Each SMM provides eight texture units, and dedicated register file and shared memory.

The register file is composed by 64k 32-bit registers and is the same as that of SMX. Similarly, the maximum number of registers per thread is 255, as it occurred for Kepler GK110.

3. Warp scheduling, non-shared resources and power efficiency

Each warp scheduler controls one set of 32 single precision CUDA cores, one set of 8 load/store units and one set of 8 SFUs. This differs from Kepler, where each SMX has 4 schedulers that schedule to a shared pool of execution units. The power-of-two number of CUDA Cores per partition simplifies scheduling, as each of SMM’s warp schedulers issue to a dedicated set of CUDA cores equal to the warp width. In an SMX, the 4 warp schedulers share most of their execution resources and work out which warp was on which execution resource for any given cycle. Shared resources, though extremely useful when one has workloads to fill them, are demanding in terms of space and power and there is additional scheduling overhead from having to coordinate the actions of those warp schedulers. By forgoing the shared resources, NVIDIA loses out on some of the performance benefits from the design, but what they gain in power and space efficiency more than makes up for it. For space efficiency, a single 128 CUDA core SMM can deliver about 90% of the performance of a 192 CUDA core SMX at a much smaller size.

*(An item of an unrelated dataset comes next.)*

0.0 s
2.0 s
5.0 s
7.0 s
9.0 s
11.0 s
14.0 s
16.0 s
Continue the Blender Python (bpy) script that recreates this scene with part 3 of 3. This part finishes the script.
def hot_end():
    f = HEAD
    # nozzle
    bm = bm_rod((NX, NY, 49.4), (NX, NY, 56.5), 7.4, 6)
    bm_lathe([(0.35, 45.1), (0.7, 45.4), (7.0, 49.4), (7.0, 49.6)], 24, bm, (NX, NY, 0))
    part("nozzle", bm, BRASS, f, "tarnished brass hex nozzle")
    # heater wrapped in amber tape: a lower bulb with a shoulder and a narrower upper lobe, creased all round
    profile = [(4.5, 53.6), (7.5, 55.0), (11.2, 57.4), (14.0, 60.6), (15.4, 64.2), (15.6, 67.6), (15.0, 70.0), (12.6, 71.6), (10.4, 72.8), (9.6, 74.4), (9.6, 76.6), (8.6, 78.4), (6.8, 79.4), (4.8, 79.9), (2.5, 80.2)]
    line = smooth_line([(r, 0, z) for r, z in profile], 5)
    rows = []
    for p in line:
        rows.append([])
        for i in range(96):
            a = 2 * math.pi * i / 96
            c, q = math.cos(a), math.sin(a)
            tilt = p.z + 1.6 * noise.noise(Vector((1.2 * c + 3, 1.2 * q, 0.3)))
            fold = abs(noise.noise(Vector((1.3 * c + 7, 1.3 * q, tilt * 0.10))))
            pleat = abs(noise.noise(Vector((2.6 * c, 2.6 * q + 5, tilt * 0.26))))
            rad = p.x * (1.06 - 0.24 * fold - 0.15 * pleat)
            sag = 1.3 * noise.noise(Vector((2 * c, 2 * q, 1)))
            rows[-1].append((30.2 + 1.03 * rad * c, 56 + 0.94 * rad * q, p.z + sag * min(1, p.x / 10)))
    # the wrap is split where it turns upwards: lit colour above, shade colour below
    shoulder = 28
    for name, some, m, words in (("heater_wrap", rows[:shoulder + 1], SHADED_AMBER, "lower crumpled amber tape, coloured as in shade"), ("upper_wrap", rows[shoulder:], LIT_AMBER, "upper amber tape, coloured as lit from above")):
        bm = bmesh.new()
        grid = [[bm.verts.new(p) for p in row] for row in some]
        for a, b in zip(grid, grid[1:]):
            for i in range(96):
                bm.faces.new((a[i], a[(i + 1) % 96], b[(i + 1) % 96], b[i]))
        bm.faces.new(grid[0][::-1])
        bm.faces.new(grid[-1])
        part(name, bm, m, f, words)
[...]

Each warp scheduler still has the flexibility to dual-issue (such as issuing a math operation to a CUDA core in the same cycle as a memory operation to a load/store unit), but single-issue is now sufficient to fully utilize all CUDA cores.

Moving on, along with the SMM layout changes NVIDIA has also made a number of small tweaks to improve the IPC of the GPU. The scheduler has been rewritten to avoid stalls and otherwise behave more intelligently.

4. Registers and Active Thread Blocks Per SMM

The number of active warps per multiprocessor (64), the register file size (64K 32-bit registers), and the maximum registers used per thread (255) are the same on Maxwell as they were on (most) Kepler GPUs. But Maxwell increases the maximum active thread blocks per SM from 16 to 32. This should help improve occupancy of kernels running on small thread blocks (such as 64 threads per block or fewer, assuming available registers and shared memory are not the occupancy limiter).

5. Maxwell memory system

The register file size (64K 32-bit registers), and the maximum registers used per thread (255) are the same on Maxwell as they were on (most) Kepler GPUs.

Maxwell separates shared memory from L1 cache, providing a dedicated 64KB shared memory in each SMM, unlike Fermi and Kepler, which partitioned the 64KB of memory between L1 cache and shared memory. GM204 does even better, increasing shared memory to 96KB per SMM. It should be however noticed that the maximum shared memory per thread block is still 48KB, just like on Kepler and Fermi, but, as a result of the larger available shared memory, kernels whose occupancy is limited by shared memory capacity (or that use all 48KB in each thread block), could achieve up to 2x the occupancy that they achieved on Kepler.

The L2 cache is now 2MB, namely, four times larger than on Kepler, which was 256KB. As a consequence, the memory bus has been reduced from 192 bit on Kepler to 128 bit, to save power. With more L2 cache, fewer requests to DRAM are needed, thus contributing to power reduction and improving performance.

6. Shared Memory Atomics

Kepler introduced improvements to the performance of atomic operations to device memory, but shared memory atomics used a lock/update/unlock pattern that could be expensive in the case of high contention for updates to particular locations in shared memory. Maxwell introduces native shared memory atomic operations for 32-bit integers and native shared memory 32-bit and 64-bit compare-and-swap (CAS), which can be used to implement other atomic functions with reduced overhead compared to the Fermi and Kepler methods. This should make it much more efficient to implement things like list and stack data structures shared by the threads of a block.

7. Dynamic parallelism and HyperQ

Dynamic Parallelism and HyperQ are supported.